# Task description
Give back the full listing, character for character, with no pictures.

# Material provided
────────────────────

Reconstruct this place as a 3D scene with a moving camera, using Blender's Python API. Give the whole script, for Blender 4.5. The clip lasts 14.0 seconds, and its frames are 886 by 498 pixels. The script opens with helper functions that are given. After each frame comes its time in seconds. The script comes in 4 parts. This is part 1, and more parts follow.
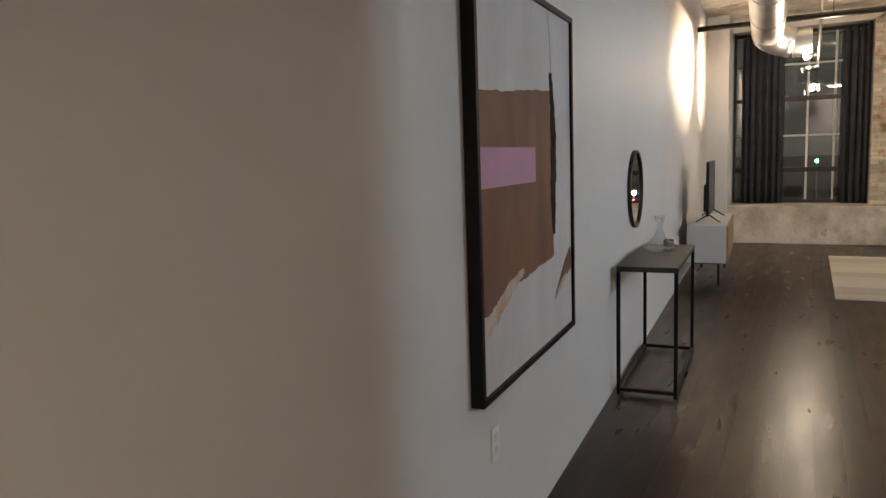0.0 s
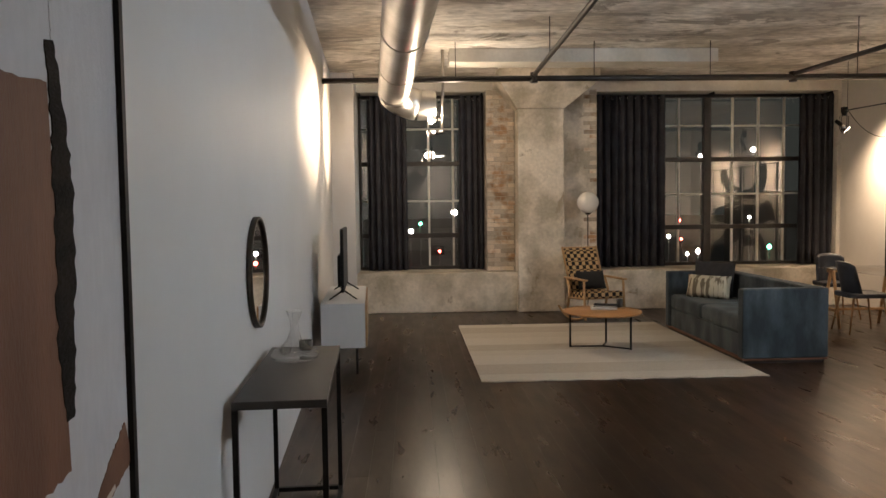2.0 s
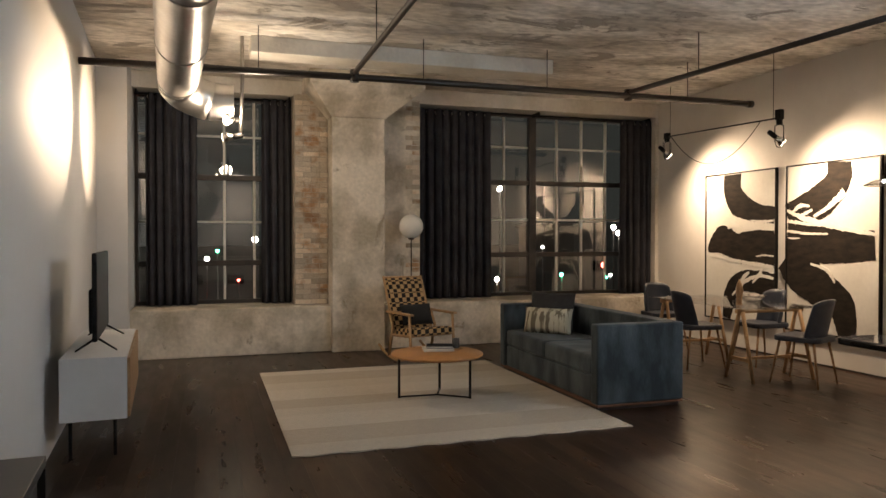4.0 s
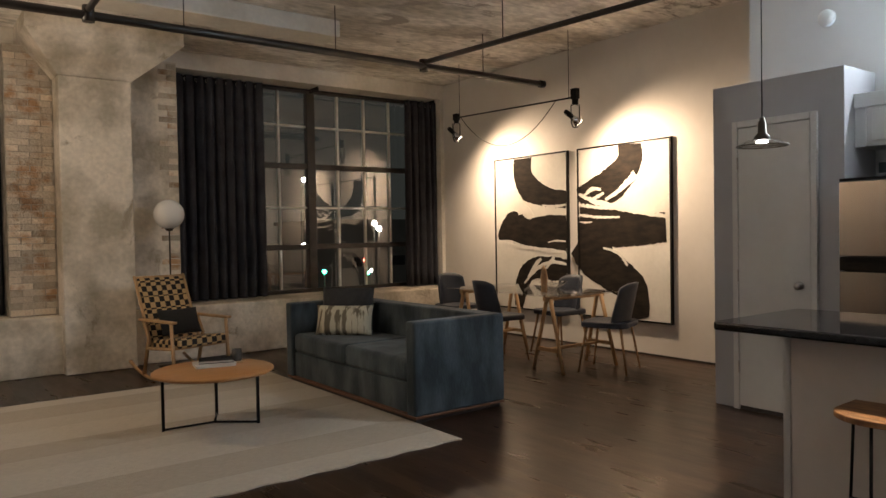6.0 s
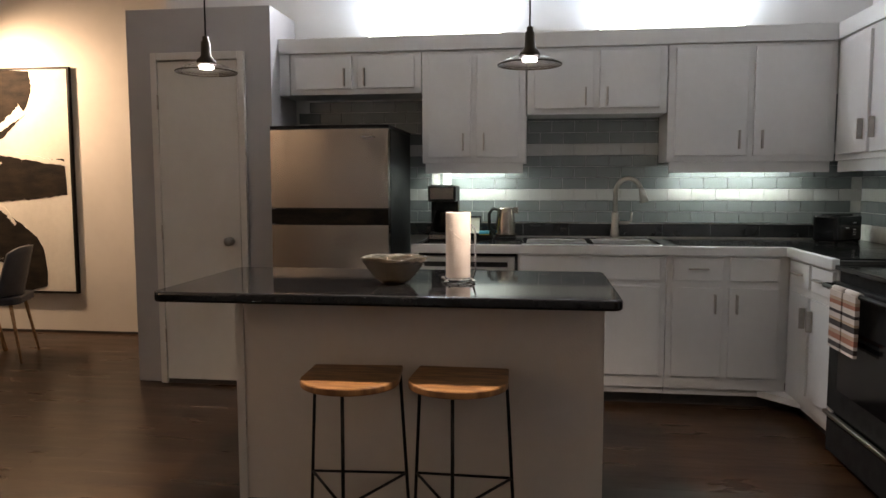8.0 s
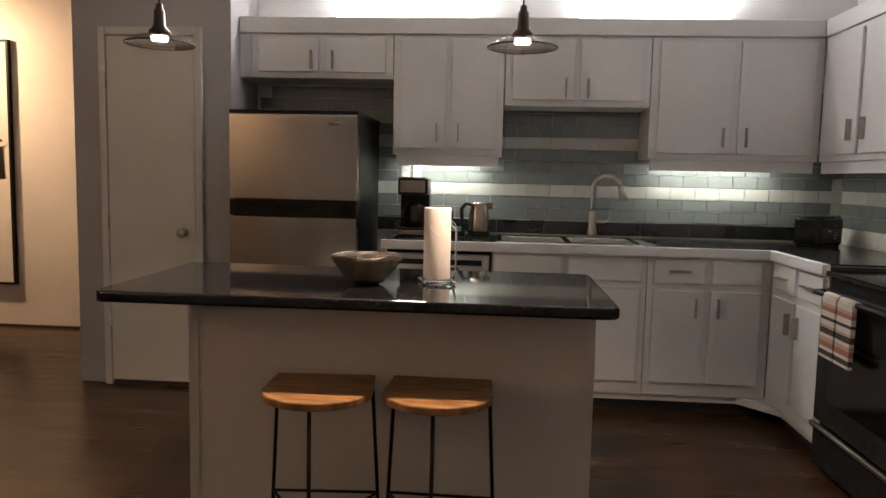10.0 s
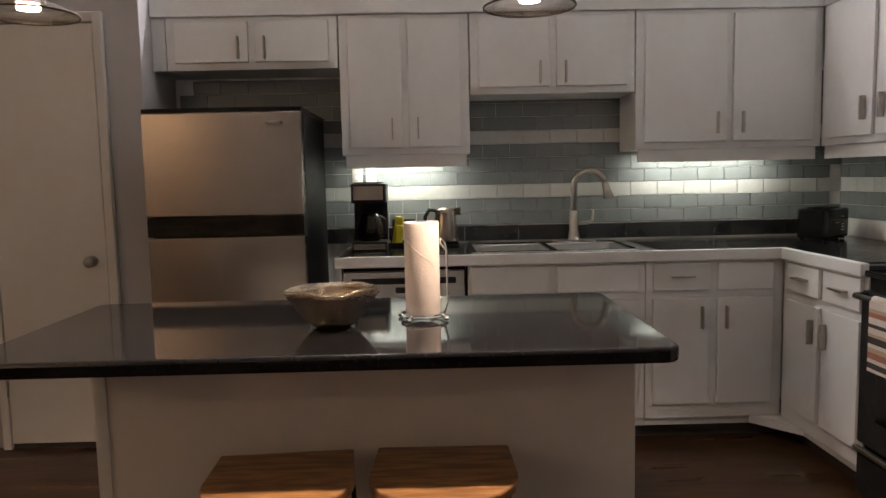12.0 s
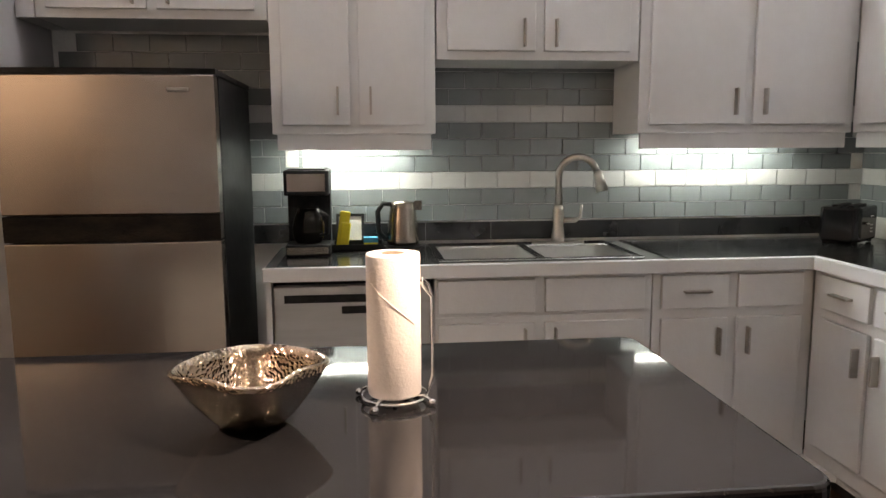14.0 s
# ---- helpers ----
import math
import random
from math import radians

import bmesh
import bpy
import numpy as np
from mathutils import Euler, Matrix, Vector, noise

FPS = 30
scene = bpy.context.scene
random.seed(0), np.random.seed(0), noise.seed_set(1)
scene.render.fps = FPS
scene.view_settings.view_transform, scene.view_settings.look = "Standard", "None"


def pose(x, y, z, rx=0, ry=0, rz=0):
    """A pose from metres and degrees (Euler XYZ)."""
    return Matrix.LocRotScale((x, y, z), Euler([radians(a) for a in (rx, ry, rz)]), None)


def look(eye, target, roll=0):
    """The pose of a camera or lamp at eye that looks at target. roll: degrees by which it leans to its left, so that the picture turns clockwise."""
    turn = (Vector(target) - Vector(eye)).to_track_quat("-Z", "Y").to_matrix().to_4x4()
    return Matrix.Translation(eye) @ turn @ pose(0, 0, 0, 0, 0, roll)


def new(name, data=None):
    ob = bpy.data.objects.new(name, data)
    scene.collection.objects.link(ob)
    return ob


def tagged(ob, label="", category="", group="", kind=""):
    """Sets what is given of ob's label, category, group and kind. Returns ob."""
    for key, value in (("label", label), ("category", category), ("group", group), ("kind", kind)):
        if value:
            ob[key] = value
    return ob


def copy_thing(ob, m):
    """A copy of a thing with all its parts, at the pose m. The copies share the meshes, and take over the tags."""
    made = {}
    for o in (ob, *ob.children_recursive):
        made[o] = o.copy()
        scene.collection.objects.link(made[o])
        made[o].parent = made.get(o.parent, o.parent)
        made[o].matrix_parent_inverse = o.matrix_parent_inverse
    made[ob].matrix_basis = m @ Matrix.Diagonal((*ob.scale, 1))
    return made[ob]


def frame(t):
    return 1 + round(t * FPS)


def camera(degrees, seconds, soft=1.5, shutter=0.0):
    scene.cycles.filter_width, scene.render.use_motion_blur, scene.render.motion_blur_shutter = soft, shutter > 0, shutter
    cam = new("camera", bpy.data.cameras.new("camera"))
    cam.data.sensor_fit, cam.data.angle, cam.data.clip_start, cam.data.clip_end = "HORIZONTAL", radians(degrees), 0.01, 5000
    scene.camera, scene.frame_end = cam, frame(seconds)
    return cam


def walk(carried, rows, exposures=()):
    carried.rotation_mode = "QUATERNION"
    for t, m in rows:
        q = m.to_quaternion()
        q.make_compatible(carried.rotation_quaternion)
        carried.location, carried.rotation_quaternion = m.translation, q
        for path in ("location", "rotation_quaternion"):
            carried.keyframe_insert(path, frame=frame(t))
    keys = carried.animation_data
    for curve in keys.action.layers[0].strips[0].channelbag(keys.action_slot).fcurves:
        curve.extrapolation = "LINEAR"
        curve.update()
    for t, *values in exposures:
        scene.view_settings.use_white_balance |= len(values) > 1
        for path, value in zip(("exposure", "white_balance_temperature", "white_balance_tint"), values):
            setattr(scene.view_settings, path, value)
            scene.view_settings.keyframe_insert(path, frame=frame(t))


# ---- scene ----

────────────────────

# Task solution
Reconstruct this place as a 3D scene with a moving camera, using Blender's Python API. Give the whole script, for Blender 4.5. The clip lasts 14.0 seconds, and its frames are 886 by 498 pixels. The script opens with helper functions that are given. After each frame comes its time in seconds. The script comes in 4 parts. This is part 1, and more parts follow.
0.0 s
2.0 s
4.0 s
6.0 s
8.0 s
10.0 s
12.0 s
14.0 s
# ---- helpers ----
import math
import random
from math import radians

import bmesh
import bpy
import numpy as np
from mathutils import Euler, Matrix, Vector, noise

FPS = 30
scene = bpy.context.scene
random.seed(0), np.random.seed(0), noise.seed_set(1)
scene.render.fps = FPS
scene.view_settings.view_transform, scene.view_settings.look = "Standard", "None"


def pose(x, y, z, rx=0, ry=0, rz=0):
    """A pose from metres and degrees (Euler XYZ)."""
    return Matrix.LocRotScale((x, y, z), Euler([radians(a) for a in (rx, ry, rz)]), None)


def look(eye, target, roll=0):
    """The pose of a camera or lamp at eye that looks at target. roll: degrees by which it leans to its left, so that the picture turns clockwise."""
    turn = (Vector(target) - Vector(eye)).to_track_quat("-Z", "Y").to_matrix().to_4x4()
    return Matrix.Translation(eye) @ turn @ pose(0, 0, 0, 0, 0, roll)


def new(name, data=None):
    ob = bpy.data.objects.new(name, data)
    scene.collection.objects.link(ob)
    return ob


def tagged(ob, label="", category="", group="", kind=""):
    """Sets what is given of ob's label, category, group and kind. Returns ob."""
    for key, value in (("label", label), ("category", category), ("group", group), ("kind", kind)):
        if value:
            ob[key] = value
    return ob


def copy_thing(ob, m):
    """A copy of a thing with all its parts, at the pose m. The copies share the meshes, and take over the tags."""
    made = {}
    for o in (ob, *ob.children_recursive):
        made[o] = o.copy()
        scene.collection.objects.link(made[o])
        made[o].parent = made.get(o.parent, o.parent)
        made[o].matrix_parent_inverse = o.matrix_parent_inverse
    made[ob].matrix_basis = m @ Matrix.Diagonal((*ob.scale, 1))
    return made[ob]


def frame(t):
    return 1 + round(t * FPS)


def camera(degrees, seconds, soft=1.5, shutter=0.0):
    scene.cycles.filter_width, scene.render.use_motion_blur, scene.render.motion_blur_shutter = soft, shutter > 0, shutter
    cam = new("camera", bpy.data.cameras.new("camera"))
    cam.data.sensor_fit, cam.data.angle, cam.data.clip_start, cam.data.clip_end = "HORIZONTAL", radians(degrees), 0.01, 5000
    scene.camera, scene.frame_end = cam, frame(seconds)
    return cam


def walk(carried, rows, exposures=()):
    carried.rotation_mode = "QUATERNION"
    for t, m in rows:
        q = m.to_quaternion()
        q.make_compatible(carried.rotation_quaternion)
        carried.location, carried.rotation_quaternion = m.translation, q
        for path in ("location", "rotation_quaternion"):
            carried.keyframe_insert(path, frame=frame(t))
    keys = carried.animation_data
    for curve in keys.action.layers[0].strips[0].channelbag(keys.action_slot).fcurves:
        curve.extrapolation = "LINEAR"
        curve.update()
    for t, *values in exposures:
        scene.view_settings.use_white_balance |= len(values) > 1
        for path, value in zip(("exposure", "white_balance_temperature", "white_balance_tint"), values):
            setattr(scene.view_settings, path, value)
            scene.view_settings.keyframe_insert(path, frame=frame(t))


# ---- scene ----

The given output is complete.